Tahukah Anda bagaimana Allah mengajarkan malaikat cara memulyakan Nabi Adam as? Apakah dengan menyuruh mereka agar mencium tangan Nabi Adam as? Bukan. Tetapi Allah mengajarkan para malaikat untuk memulyakan Nabi Adam as dengan menyuruh mereka agar bersujud kepada Nabi Adam as. Apakah hal itu ghuluw? Tidak. Begitulah yang Allah ajarkan. Sujud tersebut adalah lit-ta’zhim (untuk mengagungkan), bukan lit-ta’bud (untuk menyembah).
Allah telah mengajarkan bagaimana cara memuji dan memulyakan Nabi Muhammad SAAW yang lebih mulya dibanding semua makhluq Allah. Apakah hal itu ghuluw? Ingatlah oleh Anda bahwa hanya Iblis saja yang enggan dan menolak untuk memulyakan Nabi Adam as dengan cara yang Allah ajarkan!
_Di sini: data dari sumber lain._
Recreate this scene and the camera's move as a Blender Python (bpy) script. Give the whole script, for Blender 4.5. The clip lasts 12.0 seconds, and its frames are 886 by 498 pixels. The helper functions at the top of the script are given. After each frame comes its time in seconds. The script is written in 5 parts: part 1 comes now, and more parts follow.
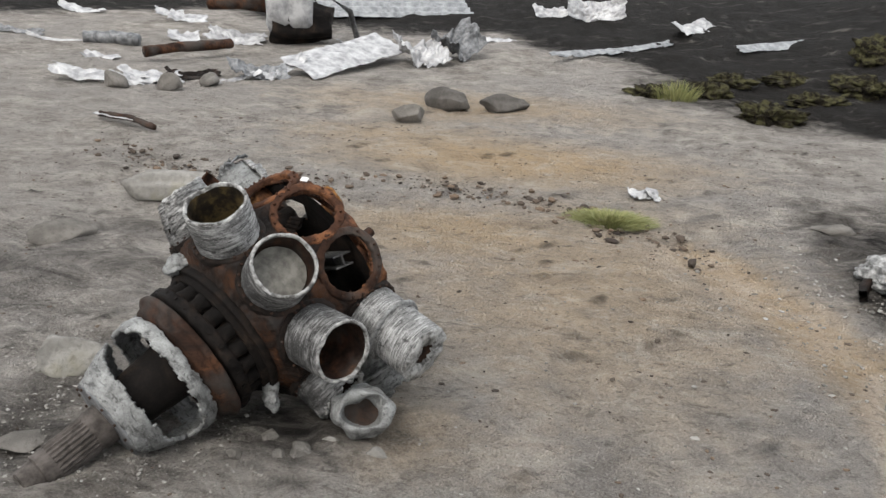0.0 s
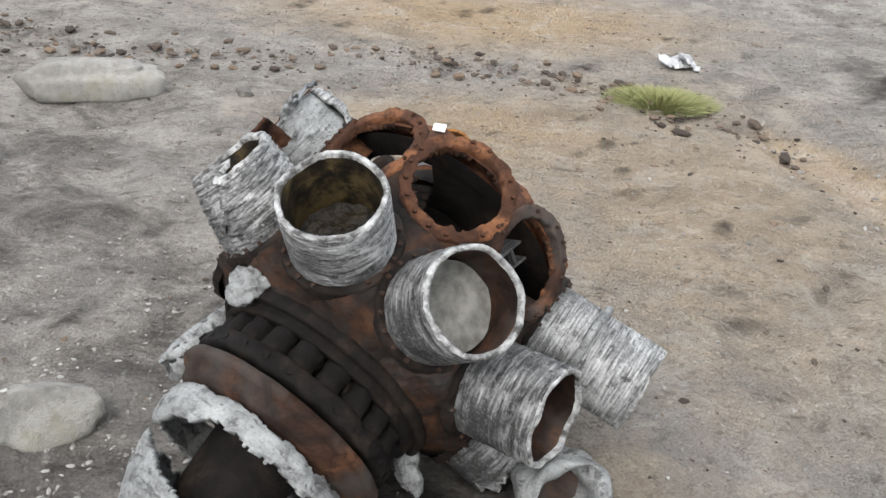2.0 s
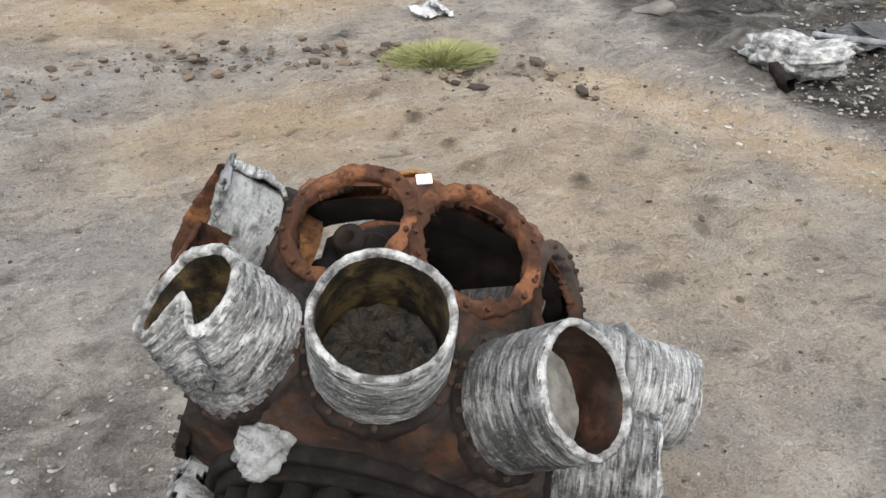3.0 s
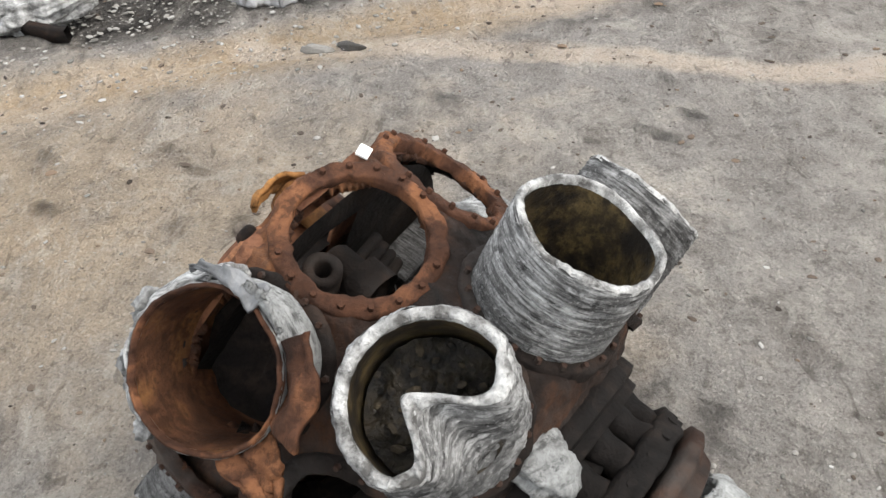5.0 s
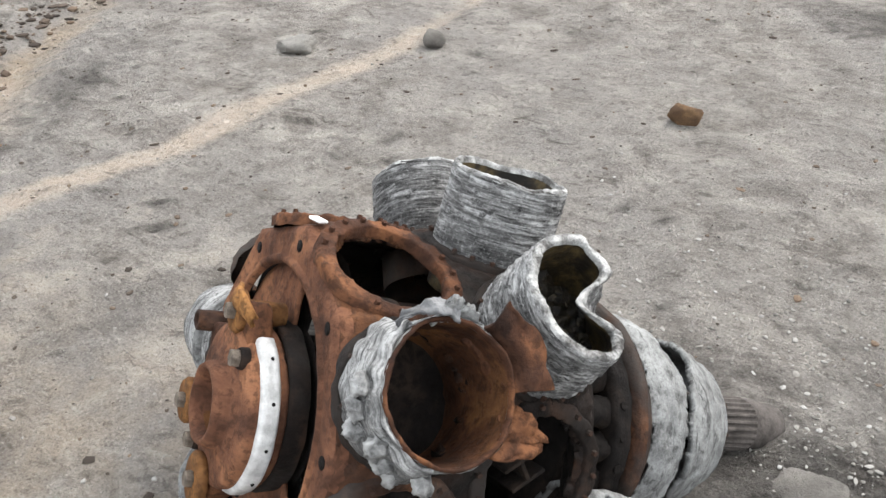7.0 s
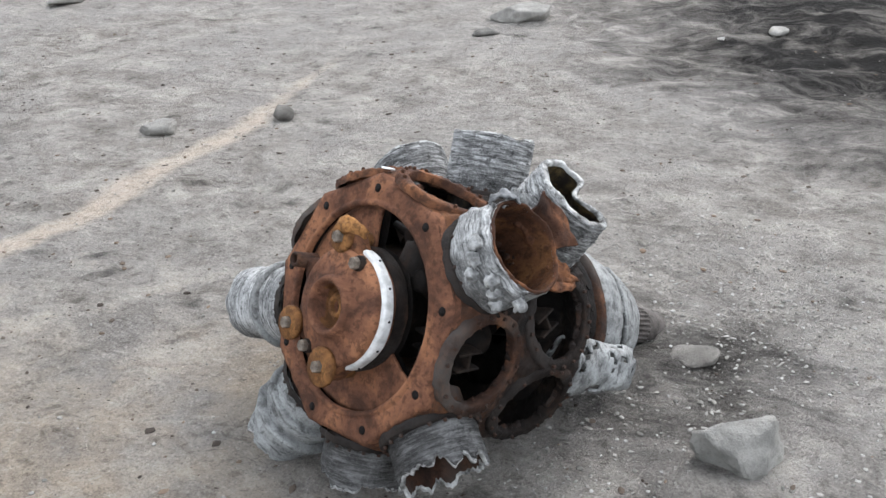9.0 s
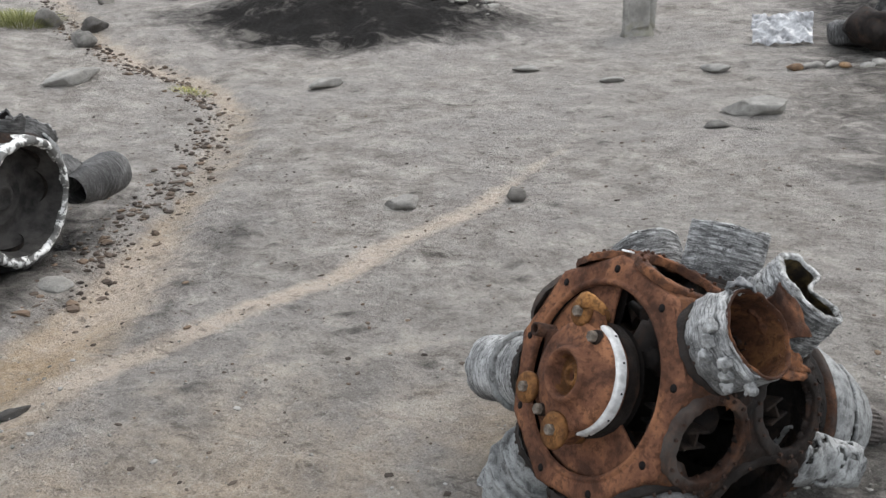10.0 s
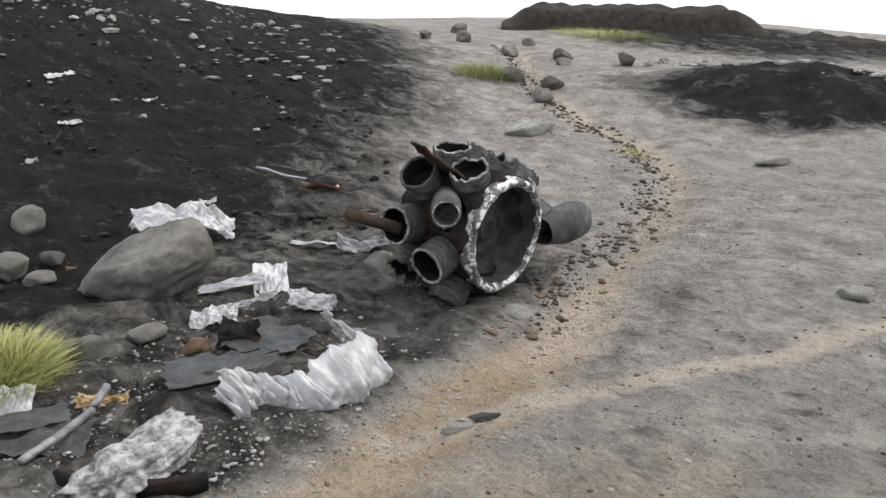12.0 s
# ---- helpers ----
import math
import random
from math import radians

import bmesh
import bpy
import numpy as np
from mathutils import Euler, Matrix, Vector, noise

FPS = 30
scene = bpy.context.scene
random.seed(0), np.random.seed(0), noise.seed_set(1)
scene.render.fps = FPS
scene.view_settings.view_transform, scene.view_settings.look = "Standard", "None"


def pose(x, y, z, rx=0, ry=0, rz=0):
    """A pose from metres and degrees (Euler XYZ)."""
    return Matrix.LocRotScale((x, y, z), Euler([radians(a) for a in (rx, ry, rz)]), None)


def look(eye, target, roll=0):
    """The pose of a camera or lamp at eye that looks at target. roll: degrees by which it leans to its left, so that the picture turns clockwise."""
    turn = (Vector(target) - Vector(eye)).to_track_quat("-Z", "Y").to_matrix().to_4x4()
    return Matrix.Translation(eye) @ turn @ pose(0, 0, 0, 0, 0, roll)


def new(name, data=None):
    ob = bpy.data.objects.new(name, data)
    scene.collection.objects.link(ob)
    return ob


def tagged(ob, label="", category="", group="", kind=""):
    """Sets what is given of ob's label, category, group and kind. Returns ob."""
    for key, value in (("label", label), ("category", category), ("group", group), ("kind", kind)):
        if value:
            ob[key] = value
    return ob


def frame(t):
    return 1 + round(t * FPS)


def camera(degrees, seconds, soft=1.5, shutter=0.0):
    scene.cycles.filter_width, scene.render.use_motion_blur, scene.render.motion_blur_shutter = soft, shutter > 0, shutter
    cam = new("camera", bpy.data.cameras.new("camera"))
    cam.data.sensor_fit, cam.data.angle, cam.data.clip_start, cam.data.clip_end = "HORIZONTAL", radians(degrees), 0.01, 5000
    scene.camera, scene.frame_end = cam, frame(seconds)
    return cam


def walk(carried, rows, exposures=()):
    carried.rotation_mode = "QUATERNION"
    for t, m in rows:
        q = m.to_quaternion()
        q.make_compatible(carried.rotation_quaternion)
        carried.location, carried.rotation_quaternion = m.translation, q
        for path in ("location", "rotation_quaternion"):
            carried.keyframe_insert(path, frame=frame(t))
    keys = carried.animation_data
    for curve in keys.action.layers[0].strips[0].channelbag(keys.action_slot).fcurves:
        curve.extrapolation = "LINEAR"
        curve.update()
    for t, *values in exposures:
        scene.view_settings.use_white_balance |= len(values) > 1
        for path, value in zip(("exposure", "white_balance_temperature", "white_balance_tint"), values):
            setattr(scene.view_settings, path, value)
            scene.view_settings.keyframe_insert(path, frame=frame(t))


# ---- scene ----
cam = camera(51.2, 12.0, soft=1.45)
PATH = [
    (0, (0.5786, 0.7784, 1.3512), (0.2829, 2.6375, 0.6757), 2.59),
    (0.5, (0.3376, 1.0091, 1.3317), (-0.0657, 2.8192, 0.5827), 3.18),
    (1, (0.1506, 1.2722, 1.3025), (-0.1906, 3.0483, 0.4486), 4.77),
    (1.5, (-0.0211, 1.5057, 1.2641), (-0.1976, 3.2807, 0.3595), 6.02),
    (2, (-0.2391, 1.7048, 1.2522), (-0.1731, 3.4383, 0.2569), 4.12),
    (2.5, (-0.4564, 1.9353, 1.2344), (-0.0852, 3.5981, 0.1870), 2.01),
    (3, (-0.6528, 2.1437, 1.2512), (0.0554, 3.6730, 0.1743), 0.73),
    (3.2, (-0.7489, 2.2127, 1.2390), (0.1136, 3.6633, 0.1658), 0.78),
    (4.8, (-1.1300, 2.9298, 1.2051), (0.4380, 3.2027, -0.0060), -3.67),
    (5, (-1.1513, 3.0498, 1.2005), (0.4530, 3.1217, 0.0083), -3.70),
    (5.5, (-1.1653, 3.2963, 1.1964), (0.3911, 2.9402, -0.0081), -5.81),
    (6, (-1.1051, 3.5447, 1.2126), (0.2712, 2.7946, -0.0296), -7.15),
    (6.5, (-1.0606, 3.7749, 1.2320), (0.1133, 2.6429, 0.0743), -4.83),
    (7, (-0.9128, 3.9925, 1.2591), (-0.0069, 2.5608, 0.1962), -2.52),
    (7.5, (-0.7430, 4.1912, 1.2480), (-0.1136, 2.6086, 0.1995), -2.84),
    (7.7, (-0.6971, 4.2745, 1.2486), (-0.1678, 2.6513, 0.2069), -2.71),
    (9.3, (-0.7222, 4.8005, 1.2719), (-0.2760, 3.0240, 0.4688), -1.15),
    (9.5, (-0.7513, 4.8074, 1.2753), (-0.2490, 3.0277, 0.5137), -1.63),
    (10, (-0.7069, 4.9299, 1.3229), (0.1776, 3.2736, 0.6342), -2.74),
    (10.5, (-0.6365, 5.0498, 1.3392), (0.5944, 3.6055, 0.7077), -3.33),
    (11, (-0.6060, 5.1521, 1.3599), (0.7567, 3.8167, 0.7601), -2.32),
    (11.5, (-0.6121, 5.2153, 1.3707), (0.8225, 3.9441, 0.7998), -1.26),
    (12, (-0.5983, 5.2517, 1.3658), (0.9295, 4.0783, 0.8282), -0.23),
]
walk(cam, [(t, look(eye, target, roll)) for t, eye, target, roll in PATH], exposures=[(0, 0.8, 6500, 10), (0.5, 0.66, 6400, 10), (1.0, 1.0, 6300, 10), (1.5, 1.2, 6250, 10), (3, 1.25, 6400, 10), (5, 1.35, 6500, 10), (7.5, 1.45, 6350, 10), (9.5, 1.3, 6050, 10), (10.0, 0.98, 6250, 10), (10.5, 0.77, 6400, 10), (11.0, 0.72, 6400, 10), (11.5, 0.78, 6400, 10), (12, 0.85, 6400, 10)])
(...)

Para penyempal itu menyebut kitab rawi maulid sebagai kitab bid’ah karena berlebihan dalam memuji Rasulullah SAAW. Padahal pujian yang terkandung didalamnya masih sesuai dengan Al-Qur’an dan Hadits. Saya khawatir, jangan-jangan setiap kali para penyempal itu membaca Al-Qur’an surat At-Taubah ayat 128 dan yang semisalnya, bukannya pahala yang mereka dapat, malah laknat dari apa yang mereka baca itu yang mereka terima.